##### Source data

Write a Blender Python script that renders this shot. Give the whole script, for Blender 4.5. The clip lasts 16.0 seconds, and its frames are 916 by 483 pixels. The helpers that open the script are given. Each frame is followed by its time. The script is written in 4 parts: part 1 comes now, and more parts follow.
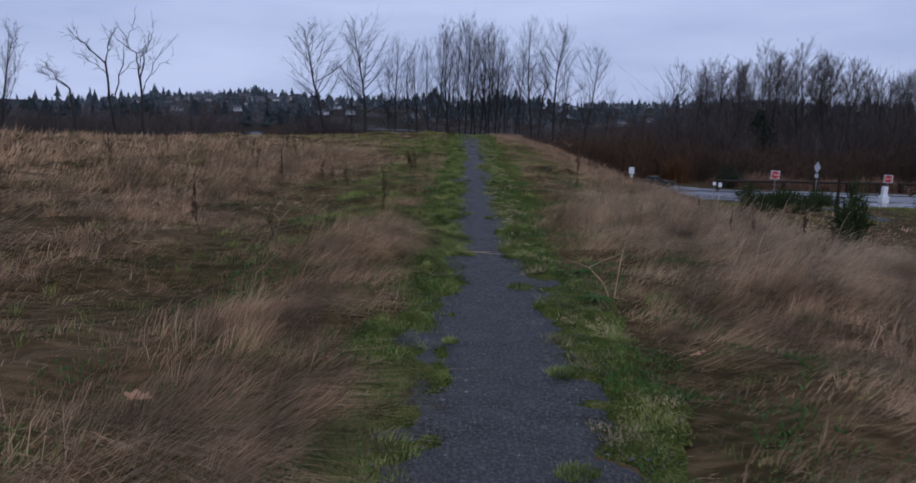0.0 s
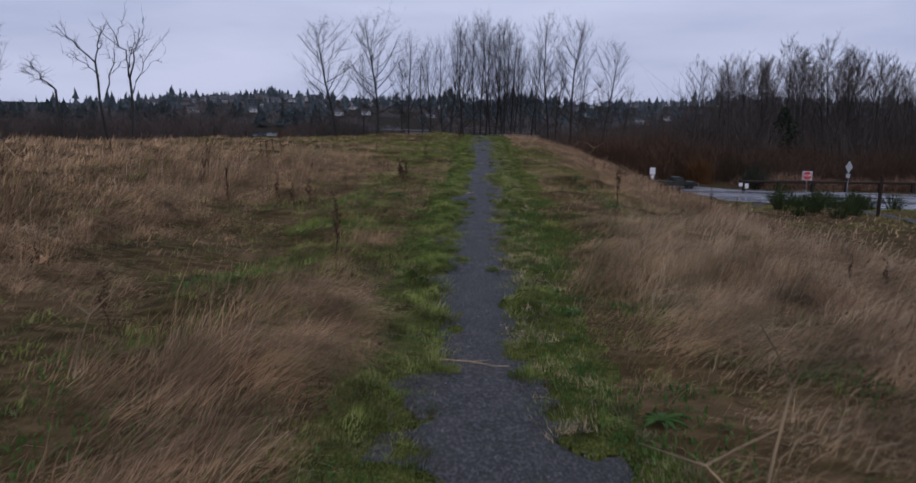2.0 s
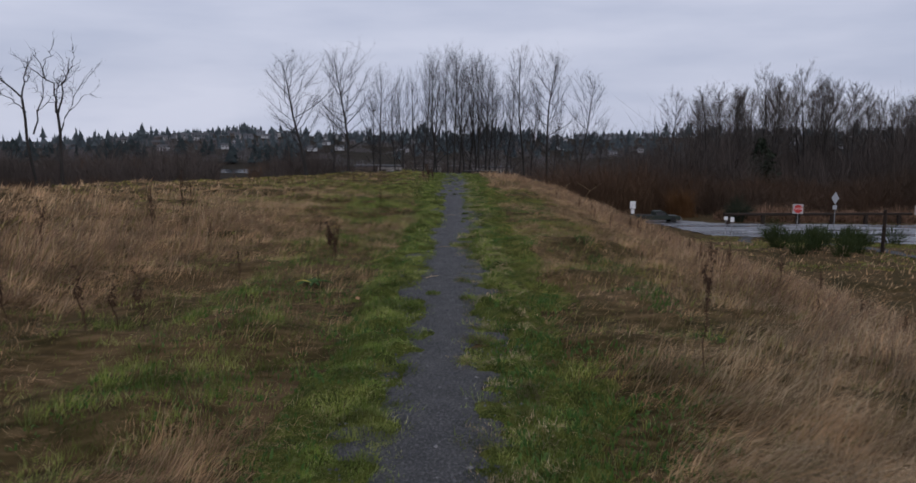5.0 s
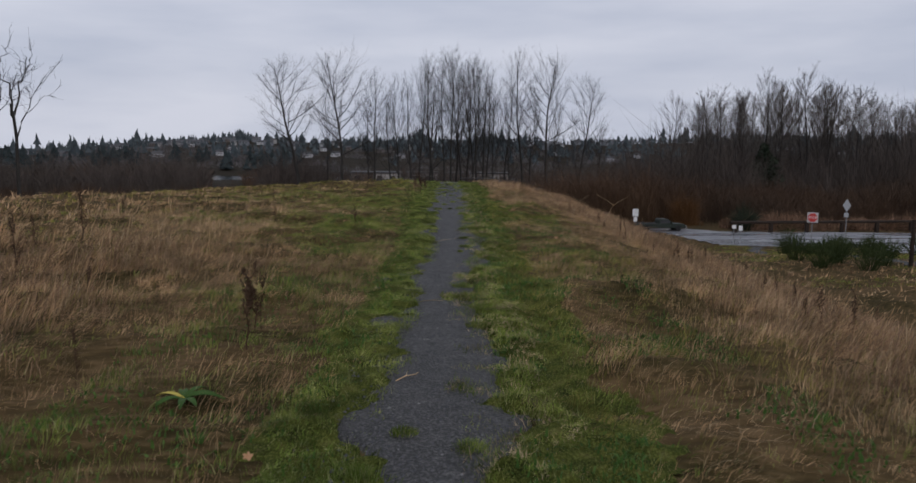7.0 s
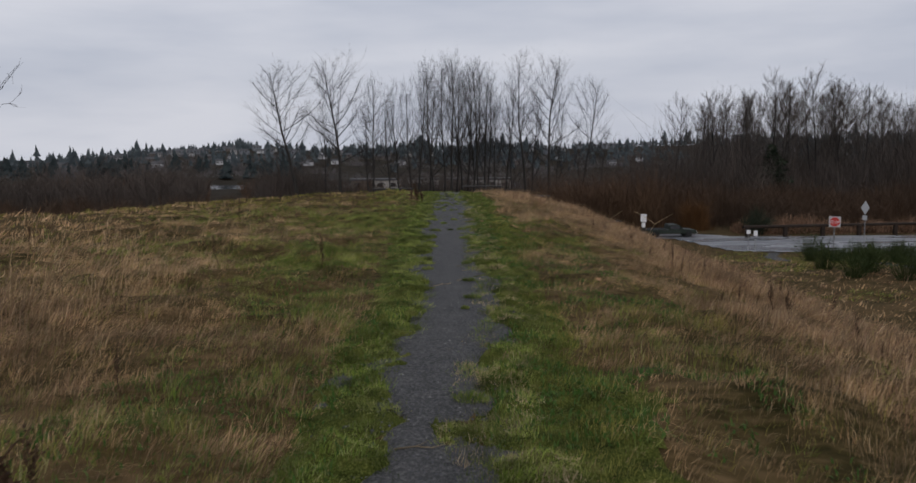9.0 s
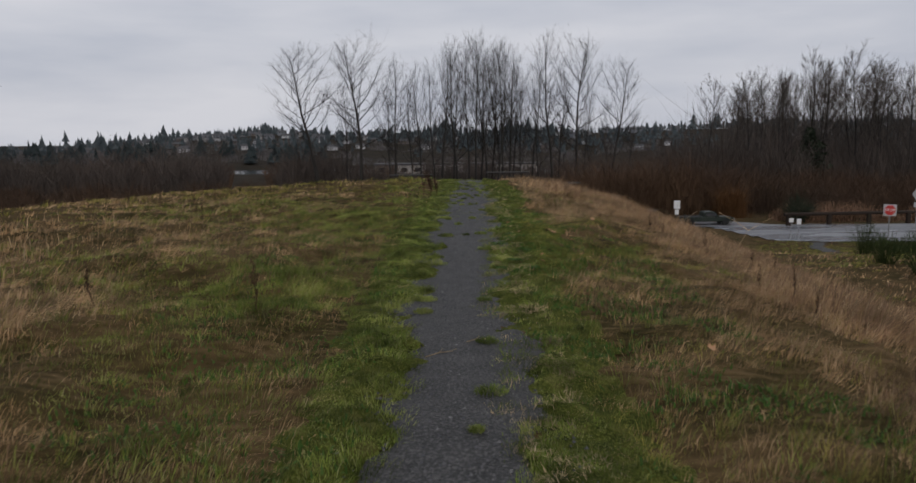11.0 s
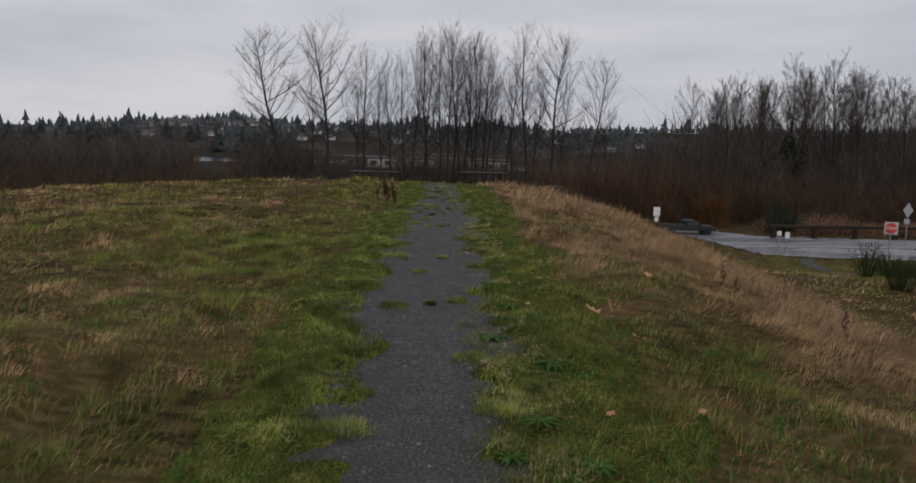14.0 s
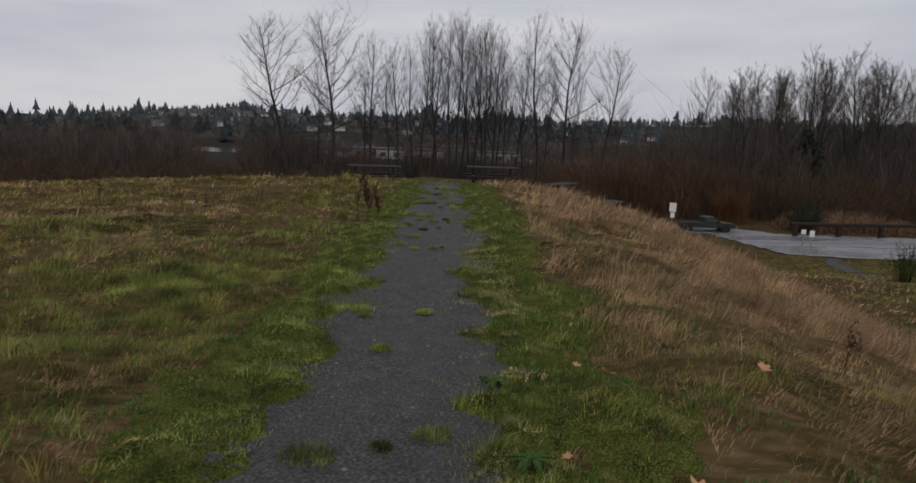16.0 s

##########

Quote the data above in full, leaving out the pictures it holds.

» **Task response**:
Write a Blender Python script that renders this shot. Give the whole script, for Blender 4.5. The clip lasts 16.0 seconds, and its frames are 916 by 483 pixels. The helpers that open the script are given. Each frame is followed by its time. The script is written in 4 parts: part 1 comes now, and more parts follow.
0.0 s
2.0 s
5.0 s
7.0 s
9.0 s
11.0 s
14.0 s
16.0 s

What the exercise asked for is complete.